• **SHORT TASK**:
Go through the material below and copy all lines with "script".

• **SUPPLIED DATA**:
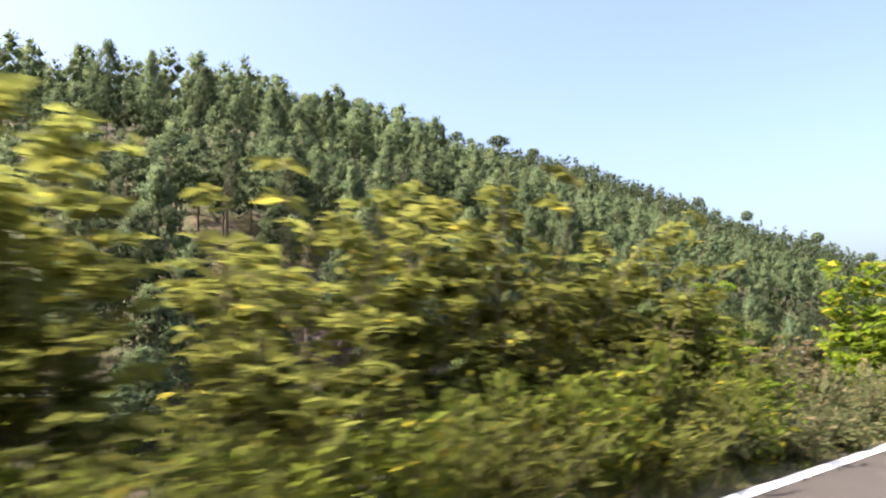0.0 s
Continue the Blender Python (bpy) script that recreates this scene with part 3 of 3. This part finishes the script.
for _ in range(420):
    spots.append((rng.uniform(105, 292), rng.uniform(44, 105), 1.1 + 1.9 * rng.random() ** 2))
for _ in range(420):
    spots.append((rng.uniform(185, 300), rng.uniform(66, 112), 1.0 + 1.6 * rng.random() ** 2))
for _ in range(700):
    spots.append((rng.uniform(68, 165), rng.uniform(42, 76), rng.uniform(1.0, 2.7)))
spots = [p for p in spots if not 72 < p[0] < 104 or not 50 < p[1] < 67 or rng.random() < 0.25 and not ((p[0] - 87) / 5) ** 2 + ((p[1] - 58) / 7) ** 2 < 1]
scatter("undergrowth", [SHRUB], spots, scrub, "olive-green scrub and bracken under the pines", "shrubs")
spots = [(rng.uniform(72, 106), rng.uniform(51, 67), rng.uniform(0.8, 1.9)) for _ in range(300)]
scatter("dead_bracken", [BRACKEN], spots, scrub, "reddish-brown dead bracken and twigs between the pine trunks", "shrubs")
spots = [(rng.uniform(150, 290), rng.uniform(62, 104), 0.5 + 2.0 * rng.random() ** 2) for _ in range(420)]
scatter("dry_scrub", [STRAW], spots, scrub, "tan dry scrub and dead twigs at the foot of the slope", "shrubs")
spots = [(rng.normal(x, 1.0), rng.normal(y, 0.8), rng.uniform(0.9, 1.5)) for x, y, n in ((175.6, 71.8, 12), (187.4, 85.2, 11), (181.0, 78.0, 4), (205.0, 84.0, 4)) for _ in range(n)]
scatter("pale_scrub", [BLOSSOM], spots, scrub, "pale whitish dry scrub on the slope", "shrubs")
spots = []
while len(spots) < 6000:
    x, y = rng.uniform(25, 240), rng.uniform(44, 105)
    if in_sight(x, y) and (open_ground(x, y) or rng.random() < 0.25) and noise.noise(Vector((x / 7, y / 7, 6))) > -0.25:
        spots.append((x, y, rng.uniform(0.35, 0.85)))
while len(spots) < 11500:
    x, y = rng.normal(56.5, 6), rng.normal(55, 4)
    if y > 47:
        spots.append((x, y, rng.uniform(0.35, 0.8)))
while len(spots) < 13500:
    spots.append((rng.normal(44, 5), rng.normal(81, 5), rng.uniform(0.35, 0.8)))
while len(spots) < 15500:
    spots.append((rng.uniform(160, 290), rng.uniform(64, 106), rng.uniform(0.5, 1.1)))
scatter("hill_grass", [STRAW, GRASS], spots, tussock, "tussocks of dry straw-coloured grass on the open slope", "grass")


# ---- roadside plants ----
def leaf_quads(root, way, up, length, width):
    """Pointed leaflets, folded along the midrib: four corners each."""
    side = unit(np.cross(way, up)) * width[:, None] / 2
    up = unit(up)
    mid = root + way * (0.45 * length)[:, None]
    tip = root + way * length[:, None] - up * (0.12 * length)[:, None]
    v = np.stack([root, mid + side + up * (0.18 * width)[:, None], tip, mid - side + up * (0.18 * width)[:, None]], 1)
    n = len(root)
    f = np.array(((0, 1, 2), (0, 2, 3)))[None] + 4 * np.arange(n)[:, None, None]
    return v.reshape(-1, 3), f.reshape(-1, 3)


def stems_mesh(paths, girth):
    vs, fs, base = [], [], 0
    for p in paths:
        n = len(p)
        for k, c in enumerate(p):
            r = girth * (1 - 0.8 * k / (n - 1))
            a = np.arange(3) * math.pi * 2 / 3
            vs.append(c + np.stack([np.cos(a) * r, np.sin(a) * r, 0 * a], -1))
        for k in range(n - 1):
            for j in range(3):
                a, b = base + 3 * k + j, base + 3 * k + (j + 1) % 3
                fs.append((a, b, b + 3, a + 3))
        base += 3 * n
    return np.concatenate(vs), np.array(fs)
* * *
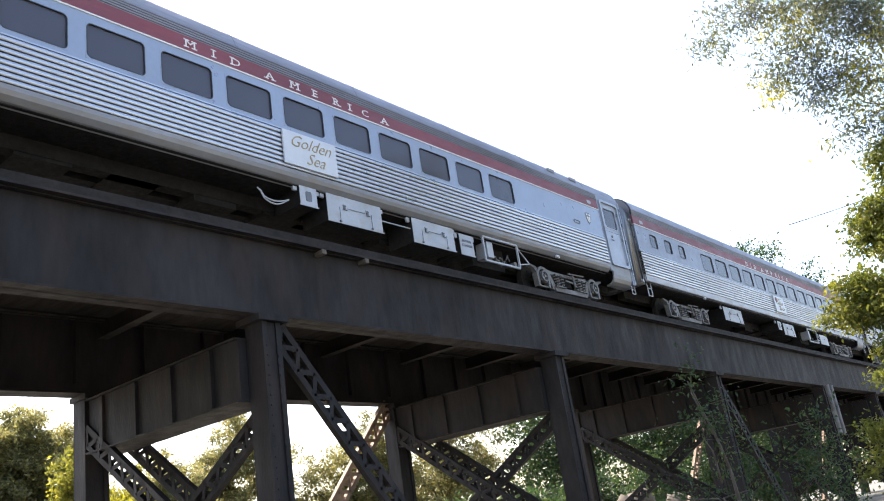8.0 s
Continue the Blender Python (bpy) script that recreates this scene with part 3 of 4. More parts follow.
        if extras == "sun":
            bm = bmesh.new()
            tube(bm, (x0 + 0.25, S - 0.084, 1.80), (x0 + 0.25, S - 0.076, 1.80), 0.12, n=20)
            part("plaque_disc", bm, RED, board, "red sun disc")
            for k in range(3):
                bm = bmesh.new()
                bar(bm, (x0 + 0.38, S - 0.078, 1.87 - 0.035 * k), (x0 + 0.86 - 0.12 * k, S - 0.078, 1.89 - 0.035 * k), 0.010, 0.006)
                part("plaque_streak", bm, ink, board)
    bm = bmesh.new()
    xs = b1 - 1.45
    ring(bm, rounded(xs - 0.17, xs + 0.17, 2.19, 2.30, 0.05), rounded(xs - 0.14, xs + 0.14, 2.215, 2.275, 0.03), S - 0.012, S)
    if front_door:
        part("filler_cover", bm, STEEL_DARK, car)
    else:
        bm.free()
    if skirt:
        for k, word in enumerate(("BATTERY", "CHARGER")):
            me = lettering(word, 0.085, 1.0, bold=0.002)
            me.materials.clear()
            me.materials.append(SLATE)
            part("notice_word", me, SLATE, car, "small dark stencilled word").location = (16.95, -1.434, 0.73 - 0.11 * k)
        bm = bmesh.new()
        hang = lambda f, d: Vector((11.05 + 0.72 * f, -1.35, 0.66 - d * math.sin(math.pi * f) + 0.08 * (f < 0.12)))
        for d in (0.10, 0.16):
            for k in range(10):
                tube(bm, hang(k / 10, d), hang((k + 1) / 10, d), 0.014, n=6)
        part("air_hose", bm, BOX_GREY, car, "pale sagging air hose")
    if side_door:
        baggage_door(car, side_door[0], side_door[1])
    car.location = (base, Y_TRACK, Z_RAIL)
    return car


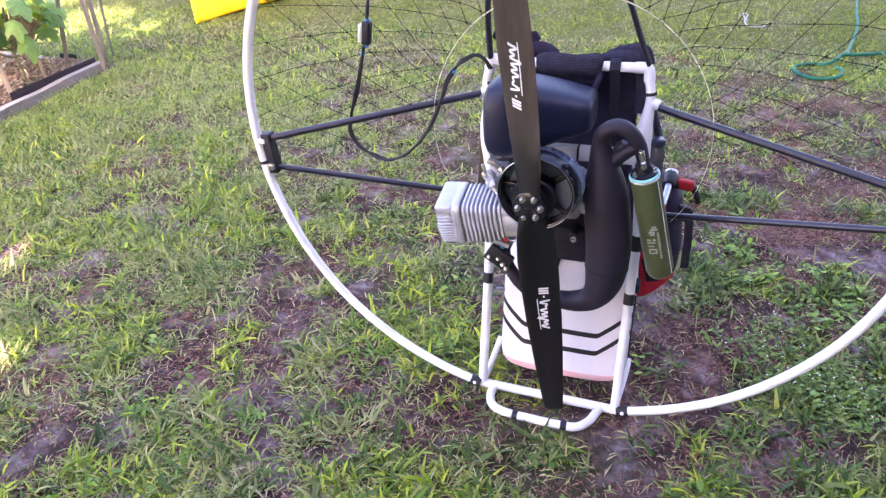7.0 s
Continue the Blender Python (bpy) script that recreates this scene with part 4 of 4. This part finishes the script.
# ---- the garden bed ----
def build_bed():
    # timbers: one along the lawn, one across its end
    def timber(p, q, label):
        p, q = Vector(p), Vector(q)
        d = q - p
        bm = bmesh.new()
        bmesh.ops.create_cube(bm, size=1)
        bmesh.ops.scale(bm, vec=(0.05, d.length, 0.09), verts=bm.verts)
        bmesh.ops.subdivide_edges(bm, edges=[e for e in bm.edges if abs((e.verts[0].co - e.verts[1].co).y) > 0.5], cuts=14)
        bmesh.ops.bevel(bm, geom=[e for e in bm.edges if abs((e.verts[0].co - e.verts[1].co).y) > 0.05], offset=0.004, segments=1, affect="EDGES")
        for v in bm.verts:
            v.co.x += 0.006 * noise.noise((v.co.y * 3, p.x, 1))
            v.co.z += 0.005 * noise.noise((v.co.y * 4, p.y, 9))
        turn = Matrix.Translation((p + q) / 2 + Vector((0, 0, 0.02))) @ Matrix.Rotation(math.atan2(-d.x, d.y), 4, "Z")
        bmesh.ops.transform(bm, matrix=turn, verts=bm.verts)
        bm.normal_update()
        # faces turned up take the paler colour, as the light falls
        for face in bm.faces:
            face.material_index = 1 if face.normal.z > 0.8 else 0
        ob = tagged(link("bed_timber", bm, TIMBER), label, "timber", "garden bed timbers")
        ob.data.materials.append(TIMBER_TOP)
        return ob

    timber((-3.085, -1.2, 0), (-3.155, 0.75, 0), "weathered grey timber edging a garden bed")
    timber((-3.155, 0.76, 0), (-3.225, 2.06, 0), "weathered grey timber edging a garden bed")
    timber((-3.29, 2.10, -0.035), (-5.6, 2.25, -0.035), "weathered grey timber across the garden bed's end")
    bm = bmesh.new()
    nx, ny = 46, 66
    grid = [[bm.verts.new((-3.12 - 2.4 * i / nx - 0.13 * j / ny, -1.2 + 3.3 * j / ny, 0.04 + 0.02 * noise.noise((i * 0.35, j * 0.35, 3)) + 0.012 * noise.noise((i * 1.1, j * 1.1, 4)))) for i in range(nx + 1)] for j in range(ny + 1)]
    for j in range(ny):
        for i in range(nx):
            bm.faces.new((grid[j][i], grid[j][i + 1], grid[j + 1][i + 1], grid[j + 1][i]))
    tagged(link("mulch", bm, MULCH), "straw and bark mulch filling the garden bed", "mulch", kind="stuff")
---
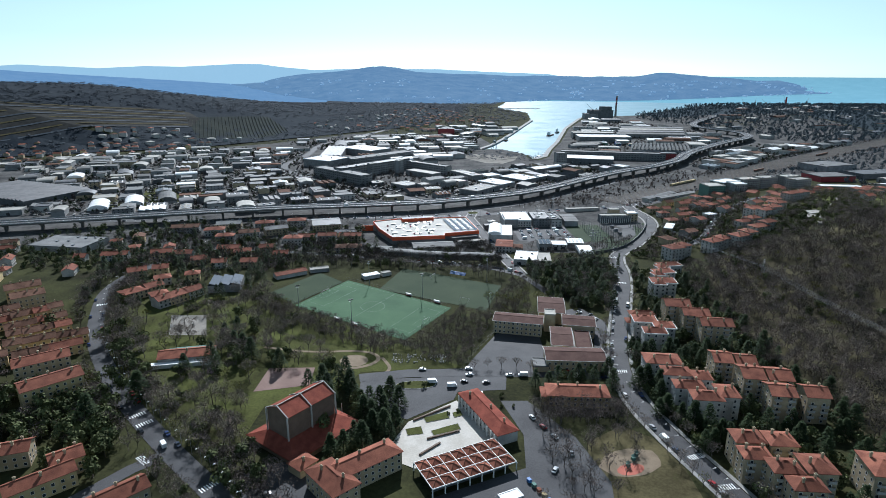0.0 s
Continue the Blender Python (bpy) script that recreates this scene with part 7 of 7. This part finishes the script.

• **ANSWER**:
Continue the Blender Python (bpy) script that recreates this scene with part 3 of 3. This part finishes the script.
Continue the Blender Python (bpy) script that recreates this scene with part 3 of 4. More parts follow.
Continue the Blender Python (bpy) script that recreates this scene with part 4 of 4. This part finishes the script.
Continue the Blender Python (bpy) script that recreates this scene with part 7 of 7. This part finishes the script.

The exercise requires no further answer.